Center holds fall festival

Published 10:07 am Wednesday, November 1, 2017

The Charlotte Adult Learning Center held a fall festival Oct. 14 that offered activities for adults and children and sought to bring awareness to the services at the center.

Festival vendors included Central High Museum who grilled burgers, hot dogs and fried fish, and representatives from the Farmville Area Habitat for Humanity and Virginia State University Cooperative Extension.

Kids and teenagers decorated pumpkins, made pirate hats and manned the seven seas through a series of games and activities headed by STEPS Head Start Instructor Avante Hawkes.

The activities were based from the book “Edward and the Pirates” by David McPhail.

Representatives from the Charlotte Lions Club offered vision testing for children and adults.

Outside of the center, live music from Jeremy Elder and the duo Code Blue sang folk pieces during the festival.

Center Director Lonnie Calhoun said the center, which was founded in 1986, served 96 students in the past year with 66 volunteers, offering tutoring in reading literacy, math literacy, General Equivalency Diploma (GED) programs and computer literacy.

“We are always trying to strive to recruit more students, volunteers willing to instruct,” Calhoun said.

He noted the challenges of other festivals taking place on the same day as the center’s festival, but was glad for the turnout.

“You have to raise awareness one person at a time,” Calhoun said, who had been director of Multicultural Affairs and International Student Services at Longwood University. “The fact that people were here, that our partners were here, means it’s a success.”

Area authors Steven Faulkner and Rita Odom Moseley spoke during the event, describing how literacy and the ability to tell their stories shaped their lives and experiences.

Faulkner said he had worked as a carpenter and truck driver before being encouraged to pursue creative writing after winning a writing contest at a university.

He worked night shifts delivering newspapers while he went to school, and eventually had several historical nonfiction books published, one that was adapted into a film called “WaterWalk,” detailing a 1,000 mile canoeing expedition across the midwest, following a path previously traveled by New French (Now Canadian) explorers Jacques Marquette and Louis Joliet.

He said telling stories changed his life, and encouraged others to share their stories.

“Everybody here has stories to write,” Faulkner, a creative writing professor at Longwood, said. “Everyone’s life is important.”

Moseley spoke about her being directly impacted by the closing of public schools in Prince Edward County in retaliation to desegregation.

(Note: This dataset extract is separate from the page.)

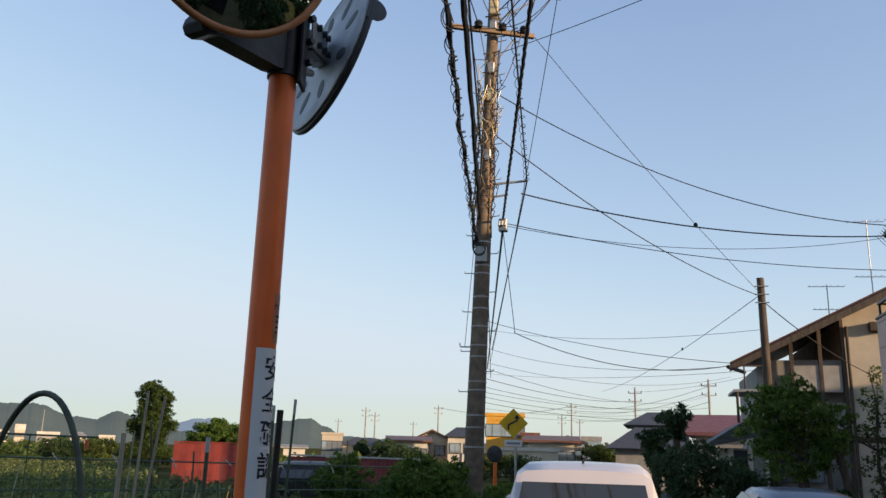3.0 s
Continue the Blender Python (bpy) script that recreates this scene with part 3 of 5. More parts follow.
def span(a, mid, b, sag1=0.0, sag2=0.15):
    a, mid = Vector(a), Vector(mid)
    far = a + (mid - a) * 1.4
    return catenary(a, far, sag1, 14) + catenary(far, b, sag2, 14)[1:]


def bumpy(pts, step, amp):
    """Resamples a path and lets it wander slightly, as bundled cables do."""
    out, P = [], [Vector(p) for p in pts]
    for a, b in zip(P, P[1:]):
        n = max(1, int((b - a).length / step))
        out += [a.lerp(b, i / n) for i in range(n)]
    out.append(P[-1])
    return [p + Vector((amp * noise.noise(p * 2.3), 0, amp * noise.noise(p * 2.9 + Vector((5, 1, 2))))) for p in out]


EYE65 = (0.140, -0.219, 1.507)


def over(az, el, z):
    return at(az, 0, (z - 1.507) / math.tan(radians(el)), EYE65) + Vector((0, 0, z - 1.507))


# high-voltage lines from the pin insulators
for p, (az, el), x in zip(INS, ((-29.88, 54.69), (-21.9, 57.0), (-13.23, 58.7)), (-0.8, 0.1, 0.9)):
    a = p + Vector((0, 0, 0.3))
    cable("power_line", span(a, over(az, el, 9.62), REAR + Vector((x, 0, 9.8))), 0.012, WIRE, "thin black overhead power line over the lane")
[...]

This experience inspired her to write the recently published “No School.”

She said she recently received a letter from an 11-year-old student in Pennsylvania who said he enjoyed reading and was impacted by the book, which explores the importance of education, childhood bullying and resilience.

“I was directly affected by the closing of schools,” Moseley said.

“The story (is told) by a 12-year-old girl through her eyes,” Moseley said.